Precursors to Becoming a Self-Made Millionaire

The answers to wealth-creation will not be found in a 9-5 job, in the class room of a college or ivy-league university, or even in the confines of this editorial. Supposing though, that: we could ‘tap’ our college professors for bright ideas, or happen upon a benevolent employer: willing to reveal his “trade secrets”. Suppose too, that this article did offer some clues to riches; how well would an action plan that might have reaped success for one group, necessarily work for others? The answer is: not well at all.

Everyone varies in their stages of education, competence and business acumen. In Robert T. Kiyosaki’s book: Cashflow Quadrant: Rich Dad’s Guide to Financial Freedom, (First Warner Books, 2000) he introduces readers to his 4 stages of financial freedom. “There are four stages in the quadrant.” Kiyosaki explains “These stages represent the: mind-set, career-level and state of readiness of the individual.

“The stages of the quadrant are: “employer”, “sales person”, “business owner”, “investor”; it is not likely that a person at the “employer” stage will jump straight to the “investor” stage (the stage of true financial freedom), without having first visited the “sales person” stage”.

Mr. Kiyosaki basically confirms why one person’s success strategy would be another person’s tragedy: not everyone is at the same rank of professionalism and confidence needed in order to create wealth. Congratulations to Mr. Kiyosaki on yet another masterpiece of his esteemed financial wisdom. Regrettably, however one goes through the entire book without pin-pointing Mr. Kiyosaki’s recommended suggestions for acquiring quick wealth; even his personal success story would have made the book that more interesting.

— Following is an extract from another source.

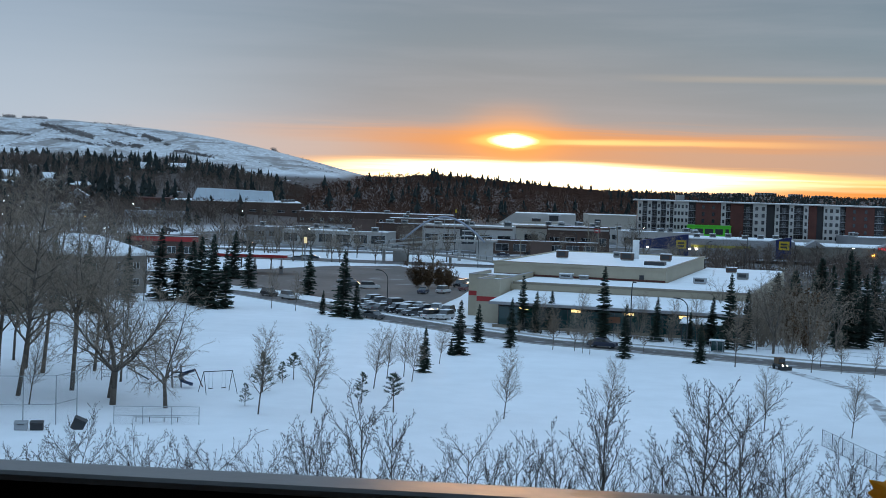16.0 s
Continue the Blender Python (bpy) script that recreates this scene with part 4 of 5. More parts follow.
# ------------------------------------------------------------------ six-storey block with white piers and brick
def apartments():
    t = thing("apartment_building", "six-storey brick and white panel apartment building under construction", "apartments", pose(60.1, 636.1, 0, 0, 0, -4))
    W, H, S = 108.6, 19.6, 3.1
    part("core", B(0, 1.6, -2, W, 20, H), CHARCOAL, t)
    part("roof_slab", B(-2.0, -0.6, H, W + 1.0, 20.5, H + 0.45), PALEWALL, t, "thin pale roof slab with snow")
    part("roof_snow", B(-1.6, -0.2, H + 0.45, W + 0.6, 20.0, H + 0.62), SNOW, t)
    part("stair_house", B(17, 6, H + 0.62, 21, 11, H + 3.0), RTU, t)
    # bays: start, end, kind
    bays = [(0, 2.6, "W"), (2.6, 5.2, "B"), (5.2, 7.6, "W"), (7.6, 10.4, "B"), (10.4, 12.4, "W"), (12.4, 15.2, "B"), (15.2, 17.4, "W"), (17.4, 19.2, "B"), (19.2, 21.2, "W"), (21.2, 23.0, "W"),
            (23.0, 25.0, "W"), (25.0, 27.2, "W"), (27.2, 31.0, "B"), (31.0, 44.5, "R"), (44.5, 47, "W"), (47, 49.5, "B"), (49.5, 56.5, "R"), (56.5, 61.5, "B"), (61.5, 68.5, "V"), (68.5, 73, "D"),
            (73, 75.5, "W"), (75.5, 80.5, "B"), (80.5, 83, "W"), (83, 88, "B"), (88, 90.5, "W"), (90.5, 95, "R"), (95, 98.5, "D"), (98.5, 101, "W"), (101, 107, "V"), (107, 110, "B"), (110, 125, "R"), (125, 130, "B")]
    bays = [(a * 0.835, b * 0.835, k) for a, b, k in bays]
    slab, rail = {}, {}
    for a, b, k in bays:
        lo = 3.4
        if k == "R":
            part("brick_wall", B(a, 0.4, lo, b, 1.6, H), BRICK, t)
        elif k in "WV":
            part("panel_wall", B(a, 0.1, lo, b, 1.6, H), PALEWALL, t)
        for f in range(5):
            z = lo + f * S + 0.15
            if k == "W":
                window_at(t, (a + b) / 2, z + 0.8, 0.95, 1.6, y=0.1, frame_mat=CHARCOAL)
            elif k == "V":
                for q in (0.25, 0.75):
                    window_at(t, a + (b - a) * q, z + 0.8, 1.3, 1.6, y=0.1, frame_mat=CHARCOAL)
            elif k == "R" and b - a > 6:
                for q in (0.3, 0.7):
                    window_at(t, a + (b - a) * q, z + 0.8, 1.2, 1.6, y=0.4, frame_mat=CHARCOAL)
            elif k == "B":
                s = part("balcony_slab", B(a, 0.0, z - 0.25, b, 1.6, z), GREYWALL, t)
                part("rail", B(a + 0.05, 0.03, z + 0.95, b - 0.05, 0.09, z + 1.03), STEEL, s)
                window_at(t, (a + b) / 2, z + 0.1, 1.7, 2.2, y=1.58, frame_mat=GREYWALL)
    part("podium", B(0, 0.0, -2, W, 1.6, 3.38), BROWNBRICK, t)
    # green-sheathed annexe and low white pavilion
    g = thing("shop_annexe", "bright green sheathed annexe with dark openings", "annexe", pose(60.1, 636.1, 0, 0, 0, -4) @ pose(22, -9, 0) @ Matrix.Diagonal((0.79, 1, 1, 1)))
    part("wall", B(0, 0, -2, 24, 7, 9.2), GREEN, g)
    part("roof", B(0.3, 0.3, 9.2, 23.7, 6.7, 9.4), SNOW, g)
    for r in range(2):
        for x0, x1 in ((4.2, 8.6), (9.6, 14.4), (15.4, 19.6), (21.0, 23.0), (0.6, 2.2)):
            part("opening", B(x0, -0.06, 2.2 + r * 3.4, x1, -0.003, 4.7 + r * 3.4), CHARCOAL, g)
    part("parapet", B(-0.2, -0.3, 9.2, 24.2, 0.2, 9.7), GREEN, g)
    p = block("pavilion", "low white pavilion with a snowy flat roof", 121, 620, -4, 24, 8, 4.2, PALEWALL, 1, 8, win=(2.2, 2.2))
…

Some common traits I found in my research of self-made millionaires along with personal anecdotes are these:

1. They have arrived at a mind-set of intellectual and psychological readiness; they are ready to transform their skills, education and savings into riches. Arguably the Sage of Wealth-Creation, Robert Kiyosaki strongly suggests that one will not escape debt and taxes through employment: “It is not the boss’ responsibility to make an employee rich; it is up to the employee to smartly invest his pay, and make himself rich.” he says in the book. In another statement, “Ensure that the funds you use to pay bills and taxes are not your own,” he hints his endorsement of alternate income sources- residual incomes. Emma Simpson, a business correspondent for the BBC, recently blogged: “Earning some additional spending money used to be optional. However the present recession has now made it a necessity for thousands of Britons.”

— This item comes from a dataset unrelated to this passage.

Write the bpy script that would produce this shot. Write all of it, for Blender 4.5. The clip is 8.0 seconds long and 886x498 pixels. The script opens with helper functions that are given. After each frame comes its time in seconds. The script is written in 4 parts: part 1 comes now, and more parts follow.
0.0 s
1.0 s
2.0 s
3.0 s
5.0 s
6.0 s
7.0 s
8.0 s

2. Self-made millionaires have developed an understanding of how best to invest their funds. They study the market for themselves, opting not to depend on the opinions of the staff of money market houses who have perhaps never invested in any of the accounts they promote: mutual funds, stock and bonds, or high yield checking accounts.

3. They had a mentor- someone who already achieved what they wanted to achieve- who might have either coached them through the steps of: smart savings, small business start-ups, and entrepreneurship.

4. They might be encumbered for a time by full-time job roles, but the self-made millionaire is guaranteed to be investing his hard-earned salary in a financial instrument or business venture- to safeguard his post-retirement lifestyle.

Whereas it might seem obvious to some that everyone would some day want to be financially free, not all individuals are willing to take proactive steps towards this end. There are indeed a small cadre in the society who have fortunately found a pleasant working environment, made great friends with coworkers, and have found themselves in the care and protection of a very benevolent boss. I would say to those employees: “Stick with your day job! Happiness- by far- supersedes the search for riches.